§ Data section:
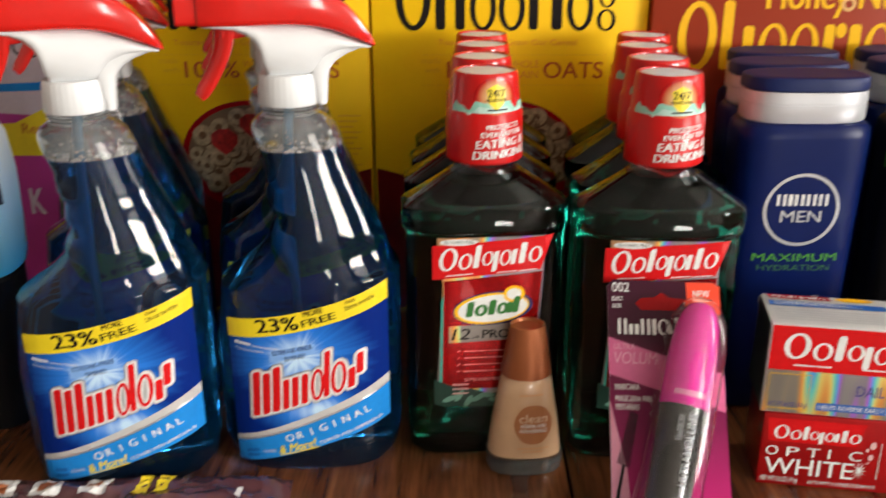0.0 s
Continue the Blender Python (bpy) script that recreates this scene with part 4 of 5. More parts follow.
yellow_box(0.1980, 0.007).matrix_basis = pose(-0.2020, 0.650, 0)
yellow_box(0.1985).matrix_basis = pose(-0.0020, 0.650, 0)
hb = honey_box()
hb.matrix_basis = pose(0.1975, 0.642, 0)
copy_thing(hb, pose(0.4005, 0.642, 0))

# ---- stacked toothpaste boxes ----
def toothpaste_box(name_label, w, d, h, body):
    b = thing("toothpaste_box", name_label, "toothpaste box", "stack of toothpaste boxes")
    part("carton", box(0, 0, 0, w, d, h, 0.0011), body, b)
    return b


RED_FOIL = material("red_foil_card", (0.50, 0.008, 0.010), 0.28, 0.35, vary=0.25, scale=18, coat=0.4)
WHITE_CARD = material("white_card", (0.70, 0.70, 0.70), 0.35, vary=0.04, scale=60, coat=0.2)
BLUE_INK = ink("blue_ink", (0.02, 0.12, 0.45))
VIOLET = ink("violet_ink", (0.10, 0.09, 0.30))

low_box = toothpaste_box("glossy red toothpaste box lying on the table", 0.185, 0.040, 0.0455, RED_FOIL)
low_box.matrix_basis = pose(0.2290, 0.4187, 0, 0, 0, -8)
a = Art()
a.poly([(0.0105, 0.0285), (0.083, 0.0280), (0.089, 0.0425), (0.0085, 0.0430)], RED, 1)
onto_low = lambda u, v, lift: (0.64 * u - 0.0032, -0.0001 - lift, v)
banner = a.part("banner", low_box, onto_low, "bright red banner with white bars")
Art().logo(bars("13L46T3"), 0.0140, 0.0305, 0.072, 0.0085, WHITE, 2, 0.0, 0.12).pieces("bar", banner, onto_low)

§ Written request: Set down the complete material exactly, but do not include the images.

§ Output of the task:
0.0 s
Continue the Blender Python (bpy) script that recreates this scene with part 4 of 5. More parts follow.
yellow_box(0.1980, 0.007).matrix_basis = pose(-0.2020, 0.650, 0)
yellow_box(0.1985).matrix_basis = pose(-0.0020, 0.650, 0)
hb = honey_box()
hb.matrix_basis = pose(0.1975, 0.642, 0)
copy_thing(hb, pose(0.4005, 0.642, 0))

# ---- stacked toothpaste boxes ----
def toothpaste_box(name_label, w, d, h, body):
    b = thing("toothpaste_box", name_label, "toothpaste box", "stack of toothpaste boxes")
    part("carton", box(0, 0, 0, w, d, h, 0.0011), body, b)
    return b


RED_FOIL = material("red_foil_card", (0.50, 0.008, 0.010), 0.28, 0.35, vary=0.25, scale=18, coat=0.4)
WHITE_CARD = material("white_card", (0.70, 0.70, 0.70), 0.35, vary=0.04, scale=60, coat=0.2)
BLUE_INK = ink("blue_ink", (0.02, 0.12, 0.45))
VIOLET = ink("violet_ink", (0.10, 0.09, 0.30))

low_box = toothpaste_box("glossy red toothpaste box lying on the table", 0.185, 0.040, 0.0455, RED_FOIL)
low_box.matrix_basis = pose(0.2290, 0.4187, 0, 0, 0, -8)
a = Art()
a.poly([(0.0105, 0.0285), (0.083, 0.0280), (0.089, 0.0425), (0.0085, 0.0430)], RED, 1)
onto_low = lambda u, v, lift: (0.64 * u - 0.0032, -0.0001 - lift, v)
banner = a.part("banner", low_box, onto_low, "bright red banner with white bars")
Art().logo(bars("13L46T3"), 0.0140, 0.0305, 0.072, 0.0085, WHITE, 2, 0.0, 0.12).pieces("bar", banner, onto_low)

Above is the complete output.